Needless to say, Hill’s description in Outpost of his position is very different. But he does write that Maliki, for all his faults, was the only Iraqi politician capable of forming a coalition after the 2010 elections. He quotes a former mentor as saying that when a “junkyard dog” of a politician is needed, we shouldn’t expect that he will sit in our laps. The upshot was that Sky, delegated by Odierno, attempted to build a coalition supportive of the former Prime Minister Allawi at the same time that Hill was trying to reconcile the various factions in Iraq and in Washington to the inevitability of Maliki.
If that were not awkward enough, while the Americans bickered and dithered, Qassim Suleimani, commander of the Iranian Revolutionary Guard Qods Force, brought Iraqi Shi‘a leaders to Tehran and persuaded them to unite behind Maliki. Sky implies that confusion in American ranks, which she attributes largely to Hill, was an element in the stalemate that opened the door to Iranian influence, a stalemate that would only be resolved when the President ordered Joe Biden to throw the U.S. government’s weight behind Maliki—not because Hill recommended it (he was gone from Iraq by then), and not because anyone thought it the ideal option, but because some resolution was politically necessary. Maliki was to prove a disastrous choice.
What conclusion can be drawn from these dueling biographies? The United States invaded Iraq in the service of a narrative and spent the next decade attempting to turn that narrative into reality. The narrative spoke of a democratically inclined Iraqi government in waiting, of a potent and multisectarian security force requiring only training and weapons, and of a population willing to overcome ethnic, sectarian, and tribal divisions in the interests of democracy. All of this was purest invention. By 2009, when Hill arrived in Iraq, the authors of the narrative had long since been discredited, but the narrative itself had grown stronger as the cost in lives and treasure grew. Cognitive dissonance was alive and well amid the ruins, destruction, and death.

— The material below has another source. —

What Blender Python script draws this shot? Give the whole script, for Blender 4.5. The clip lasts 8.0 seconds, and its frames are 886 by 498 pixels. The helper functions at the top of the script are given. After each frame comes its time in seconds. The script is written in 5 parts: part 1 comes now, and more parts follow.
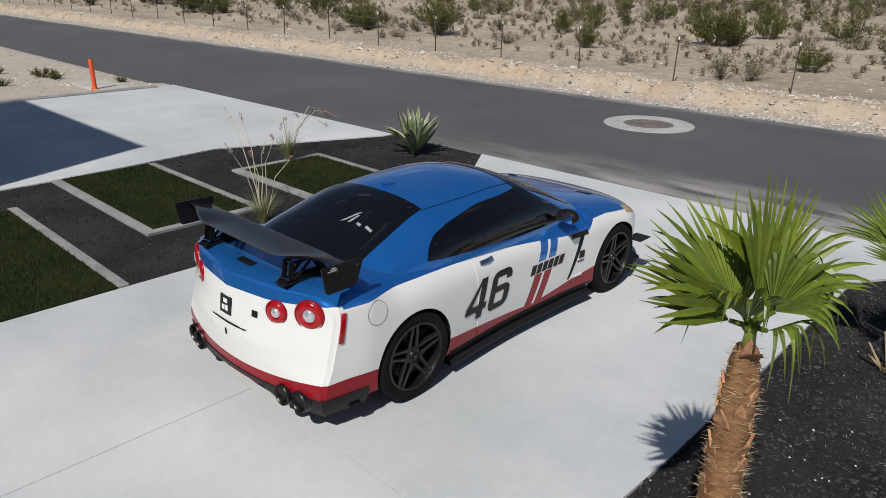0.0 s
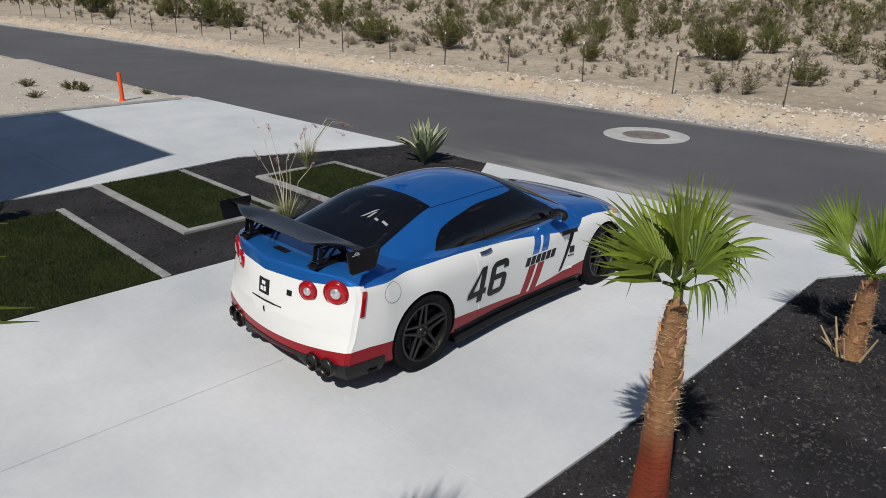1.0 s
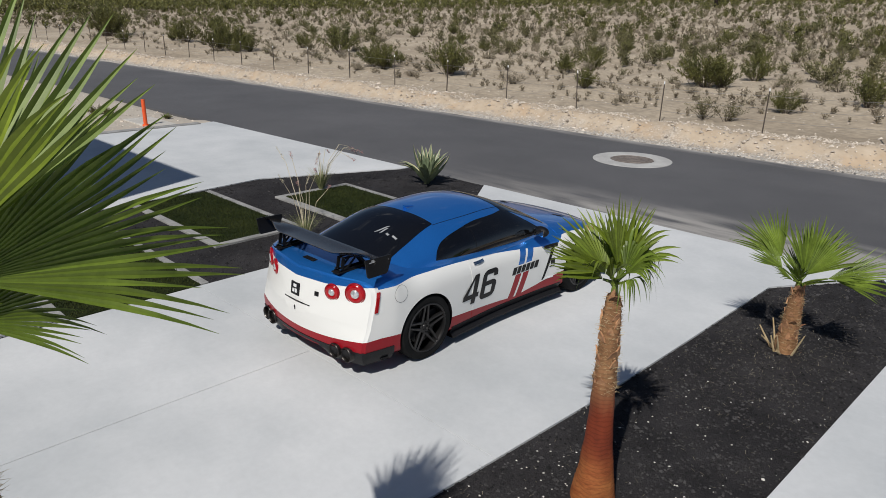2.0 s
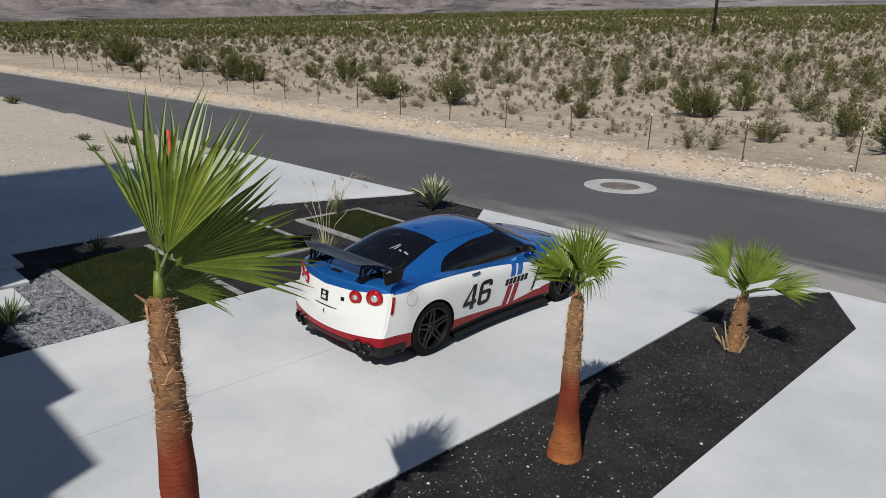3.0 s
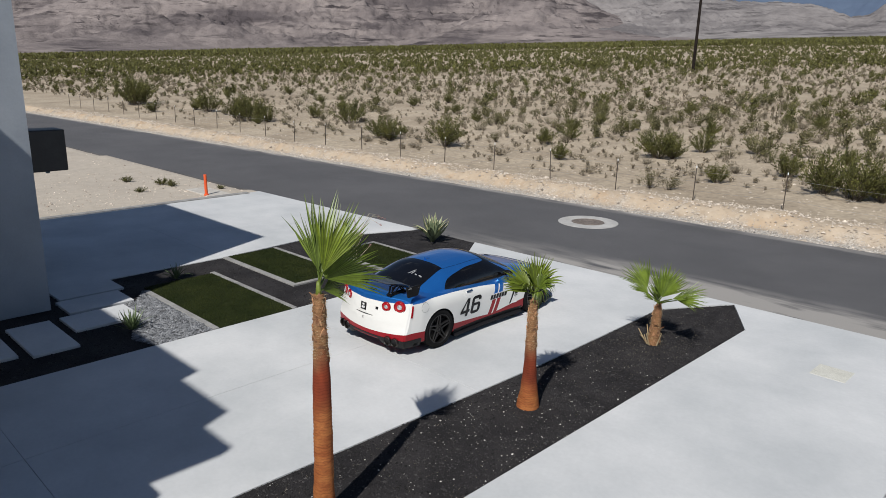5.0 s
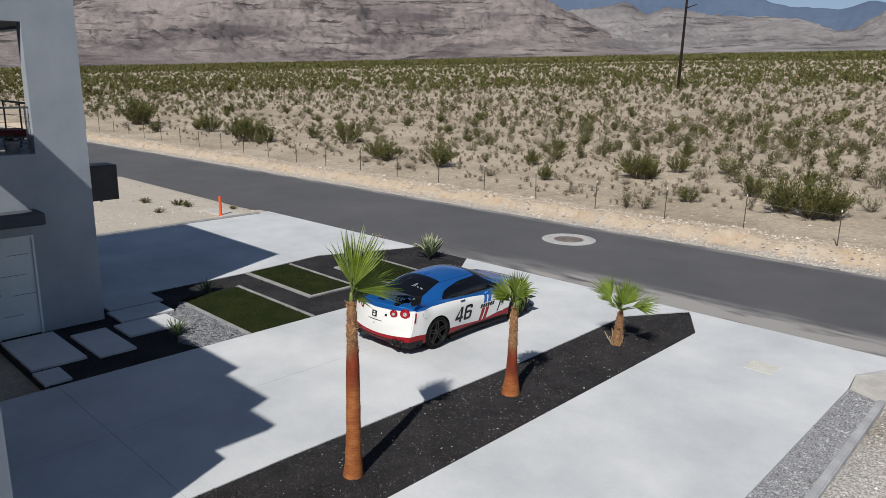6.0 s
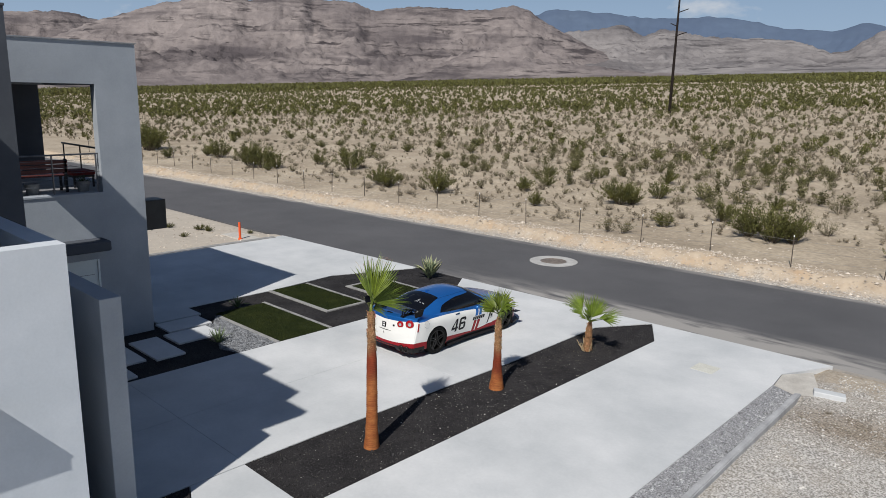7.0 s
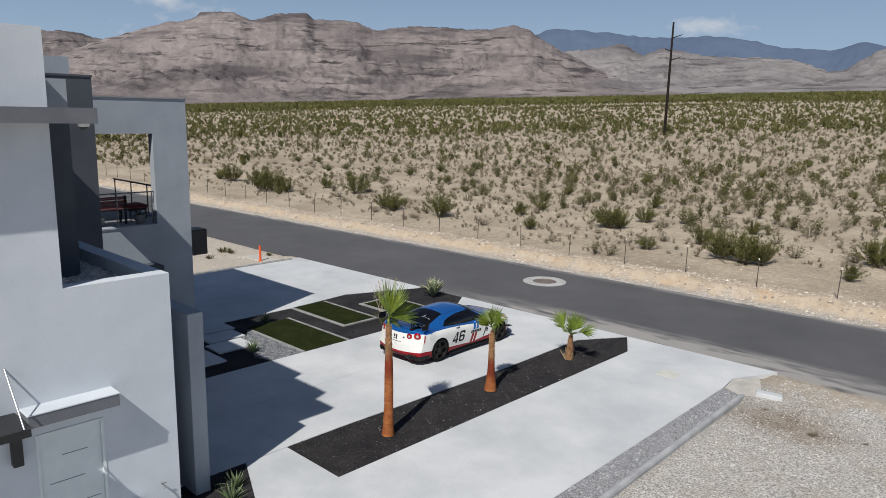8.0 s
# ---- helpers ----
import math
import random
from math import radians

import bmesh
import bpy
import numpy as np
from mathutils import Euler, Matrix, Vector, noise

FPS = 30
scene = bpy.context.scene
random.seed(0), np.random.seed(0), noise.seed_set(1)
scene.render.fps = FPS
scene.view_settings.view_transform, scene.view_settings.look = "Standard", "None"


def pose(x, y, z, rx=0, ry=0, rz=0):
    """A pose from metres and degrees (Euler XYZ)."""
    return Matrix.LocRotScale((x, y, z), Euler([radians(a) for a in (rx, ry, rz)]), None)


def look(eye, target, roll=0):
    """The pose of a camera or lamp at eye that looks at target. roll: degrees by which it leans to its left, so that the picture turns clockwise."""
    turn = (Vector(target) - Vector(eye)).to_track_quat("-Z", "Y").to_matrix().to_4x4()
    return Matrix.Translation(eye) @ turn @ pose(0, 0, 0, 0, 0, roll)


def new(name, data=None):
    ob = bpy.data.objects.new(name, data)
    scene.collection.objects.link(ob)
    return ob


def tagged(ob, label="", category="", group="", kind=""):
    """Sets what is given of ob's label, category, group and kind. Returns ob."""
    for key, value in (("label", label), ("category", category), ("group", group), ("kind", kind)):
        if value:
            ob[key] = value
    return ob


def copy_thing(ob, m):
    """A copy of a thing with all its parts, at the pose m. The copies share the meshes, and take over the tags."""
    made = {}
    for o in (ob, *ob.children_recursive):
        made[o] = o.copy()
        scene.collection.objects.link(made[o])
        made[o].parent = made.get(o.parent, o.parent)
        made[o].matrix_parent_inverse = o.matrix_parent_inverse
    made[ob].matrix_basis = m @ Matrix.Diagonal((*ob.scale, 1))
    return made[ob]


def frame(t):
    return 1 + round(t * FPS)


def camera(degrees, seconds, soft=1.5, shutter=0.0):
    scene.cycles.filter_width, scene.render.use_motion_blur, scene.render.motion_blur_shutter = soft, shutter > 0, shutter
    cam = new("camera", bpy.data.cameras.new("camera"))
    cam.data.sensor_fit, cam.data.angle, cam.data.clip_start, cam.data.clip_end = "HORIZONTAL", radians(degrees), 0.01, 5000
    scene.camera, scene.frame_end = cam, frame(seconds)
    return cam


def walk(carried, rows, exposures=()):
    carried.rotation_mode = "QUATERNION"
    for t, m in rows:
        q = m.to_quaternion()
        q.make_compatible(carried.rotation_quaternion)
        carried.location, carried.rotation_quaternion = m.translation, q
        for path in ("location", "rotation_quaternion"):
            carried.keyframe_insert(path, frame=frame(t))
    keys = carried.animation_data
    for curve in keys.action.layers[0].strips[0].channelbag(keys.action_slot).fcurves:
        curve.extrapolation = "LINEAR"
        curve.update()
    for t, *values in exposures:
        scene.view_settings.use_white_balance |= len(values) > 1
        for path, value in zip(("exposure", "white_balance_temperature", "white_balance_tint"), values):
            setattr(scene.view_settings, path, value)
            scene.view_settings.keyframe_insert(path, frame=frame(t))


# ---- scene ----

We had finally managed to bring some measure of stability to the warring tribes of Iraq with a combination of money and things—and sophisticated military force. Now, we prayed the political order we had forced on Iraqis would somehow be self-sustaining—not because that outcome was likely, but because otherwise the whole enterprise would be revealed to all as a futile, unredeemed, and meaningless waste. The next steps were elections, a new Iraqi government, and “normalizing” the U.S.-Iraqi relationship. That was the process Hill was sent to Iraq to oversee.
He brought fresh eyes to the problem; they were the eyes of a realist from a long line of realists. He had no stake in the fiction of a multisectarian and democratic Iraq, so he was free to point out what he considered some hard truths, among them that our intervention had had the effect of transferring power from Sunni to Shi‘a, and that the Shi‘a had no intention of giving any real power back to the Sunnis in the interests of national comity. The best we could hope for now was the emergence of a somewhat milder and more inclusive version of the sectarian- and tribal-based autocracy we had come to Iraq to overthrow. That meant a new strong man, and there was, Hill thought, no real alternative to Maliki.

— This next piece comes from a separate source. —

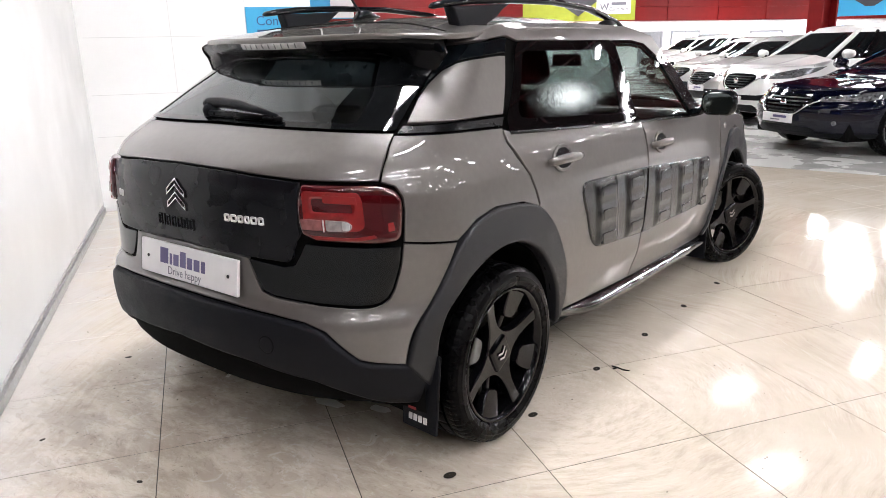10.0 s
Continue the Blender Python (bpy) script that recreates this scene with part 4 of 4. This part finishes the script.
for nm, x0, x1, y0, y1 in (("wall_far", -38.2, -38, -12, 60), ("wall_end", -38, 28, 60, 60.2), ("wall_right", 28, 28.2, -12, 60), ("wall_back", -38, 28, -12.2, -12)):
    tagged(hall_box(nm, x0, x1, y0, y1, 0, 8.5, WALL_MATT), "white painted hall wall", "wall", kind="structure")
for nm, x0, x1, y0, y1 in (("cladding_far", -38, -37.85, -12, 60), ("cladding_end", -37.8, 27.8, 59.8, 60), ("cladding_right", 27.85, 28, -12, 59.8), ("cladding_back", -37.8, 27.8, -12, -11.8)):
    ob = tagged(hall_box(nm, x0, x1, y0, y1, 2.75, 8.4, WALL_RED), "red ribbed cladding on the upper wall", "cladding", kind="structure")
    if nm == "cladding_far":
        for k in range(18):
            hall_box("cladding_rib", -37.85, -37.78, -11 + k * 3.9, -10.9 + k * 3.9, 2.76, 8.38, WALL_RED, ob)
        for z in (3.6,):
            hall_box("cladding_rail", -37.85, -37.74, -11.9, 59.9, z, z + .12, WALL_RED, ob)
ceil_ob = tagged(hall_box("ceiling", -38, 28, -12, 60, 8.5, 8.7, CEIL), "dark hall ceiling above the lights", "ceiling", kind="structure")

# unseen red beams, added so the side windows reflect maroon overhead
for k in range(16):
    y = 9.5 + 3.1 * k
    bm = bmesh.new()
    box(bm, -37.7, 27.7, y - .02, y + .02, 7.30, 8.45)
    box(bm, -37.7, 27.7, y - .11, y + .11, 7.26, 7.30)
    beam = part("added_red_beam", bm, DARK_RED)
    beam.matrix_basis = HALL
    tagged(beam, "unseen dark red beam added to redden glass reflections", "beam", "roof beams", kind="structure")

# battens of light: the hall's own and unseen ones added as fill
def batten(x, y, w=.14, l=1.5, z=5.0, turn=0, glow=LIGHT):
    e = thing("ceiling_light", "bright white batten, a hall light or an added fill lamp", "ceiling light", HALL @ pose(x, y, z, 0, 0, turn), "hall lights")
    part("housing", boxmesh(-w / 2, w / 2, -l / 2, l / 2, .0, .09, .02), ALU, e)
    part("diffuser", boxmesh(-w / 2 + .03, w / 2 - .03, -l / 2 + .03, l / 2 - .03, -.03, -.002, .012), glow, e, "glowing white diffuser")
    for s in (-.4, .4):
        part("hanger", boxmesh(-.003, .003, s * l - .003, s * l + .003, .09, 3.5), ALU, e)
    return e


for x, y, w, l in WIDE_LIGHTS_AND_FILLS:
    batten(x, y, w, l, glow=BRIGHT)
for x, y, w, l in HALL_PANELS:
    batten(x, y, w, l, glow=PANEL)
slim = batten(3.0, 1.0)
for x, y in SLIM_LIGHTS_AND_FILLS:
    copy_thing(slim, HALL @ pose(x, y, 5.0))

# far wall openings
for y0, y1, z0, z1, m, nm in ((28.6, 30.55, .95, 2.0, DAY, "window_1"), (34.9, 37.4, .9, 1.93, DAY, "window_2"), (26.2, 27.7, .0, 1.98, DOOR_GREY, "door_1"), (30.85, 32.3, .0, 1.75, DOOR_GREY, "door_2")):
    w = thing(nm, "bright far window in a white frame" if m is DAY else "grey far door in a white frame", nm[:-2], HALL)
    w["kind"] = "structure"
    part("pane" if m is DAY else "leaf", boxmesh(-37.995, -37.96, y0, y1, z0, z1), m, w)
    for a, b, c, d in ((y0 - .12, y0, z0, z1 + .12), (y1, y1 + .12, z0, z1 + .12), (y0, y1, z1, z1 + .12), ((y0 + y1) / 2 - .05, (y0 + y1) / 2 + .05, z0, z1)):
        part("frame", boxmesh(-37.995, -37.92, a, b, c, d), DOOR_GREY, w)

# red columns
def column(x, y):
    e = thing("steel_column", "red painted steel column standing on the floor", "column", HALL @ pose(x, y, 0), "hall columns")
    part("web", boxmesh(-.02, .02, -.16, .16, 0, 8.5), WALL_RED, e)
    for s in (-1, 1):
        part("flange", boxmesh(-.17, .17, s * .17 - .02, s * .17 + .02, 0, 8.5, .004), WALL_RED, e)
    part("base_plate", boxmesh(-.26, .26, -.26, .26, .0, .03, .004), WALL_RED, e)
    return e


for x, y in COLUMNS:
    column(x, y)


# ---- parked cars along the far row ----
PAINTS = {"navy": mat("navy_metallic_paint", (.0012, .0018, .009), .05, 0, 0, .03, spec=.4, var=.1, scale=30),
          "white": mat("white_car_paint", (.75, .75, .74), .35, 0, 1.0, .03, var=.02, scale=10),
          "silver": mat("silver_car_paint", (.42, .41, .40), .35, .6, 1.0, .03, var=.04, scale=30)}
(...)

No wonder Hill and Odierno pulled in opposite directions. Odierno, by now more reflective, had become the keeper of the narrative flame, with Sky as his torchbearer. Perhaps a wiser or more adaptable diplomat than Hill would have understood that those who had fought the battle required one final effort to salvage more than mere stability from all the sacrifice and blood that had gone before. Pragmatism argued otherwise, but pragmatism is not always a virtue. He might have understood that any remaining hope depended on a concerted effort of U.S. civilian and military leadership, and that he was fated to be the junior member in this partnership, the “wingman”, as Petraeus had patronizingly dubbed Hill’s predecessor, Ryan Crocker. Crocker had been quietly effective in that role. But Iraq seems to have confounded Hill, just as it confounded the country he represented. What had begun for the U.S. government in confusion and tragedy was now destined to end the same way.
Hill served out the year he had promised Clinton, and a few months more. He wasn’t asked to stay. Back in Washington, on his way to an academic job in Colorado, Clinton bestowed the thanks of a grateful nation briefly and “between meetings.” “She had other things to do”, he notes. He records her as expressing wonderment that Maliki had won a second term; then she was gone. Hill offers a final defense of Maliki; it was not Maliki’s failure to reach out to Sunnis that sparked ISIS, Hill writes, but the indecisive response of Western leaders to the revolution in Syria from which ISIS sprang. He ends by condemning both the “shameful” effort of neoconservatives to shift the blame for the disaster in the Middle East, and the over caution and confusion of the Obama Administration which compounded the error.
Outpost will serve as an excellent primer for those considering a career in the Foreign Service, and the political, moral, and physical dangers that the profession imposes. It is also a cautionary tale for those who wish to one day be an Ambassador. If you achieve that goal, dear reader, your commission will inform you that you are the senior American in the country to which you are assigned—the personal representative of the President. Don’t take it too seriously. Any real power you have will be limited and transactional. Most of the time, if you are doing your job, your message to Washington will be an unwelcome dose of reality. You will get no end of advice, but very little support; successes will be claimed by Washington, failures attributed to you. You will be, in a phrase, very much on your own. And when you’re done, all you can expect (at best) is a brief meeting with the Secretary of State, who will invariably be “between meetings.” Don’t be surprised; you won’t be the first. In the immortal words of Harry Truman: If you want a friend in Washington, get a dog.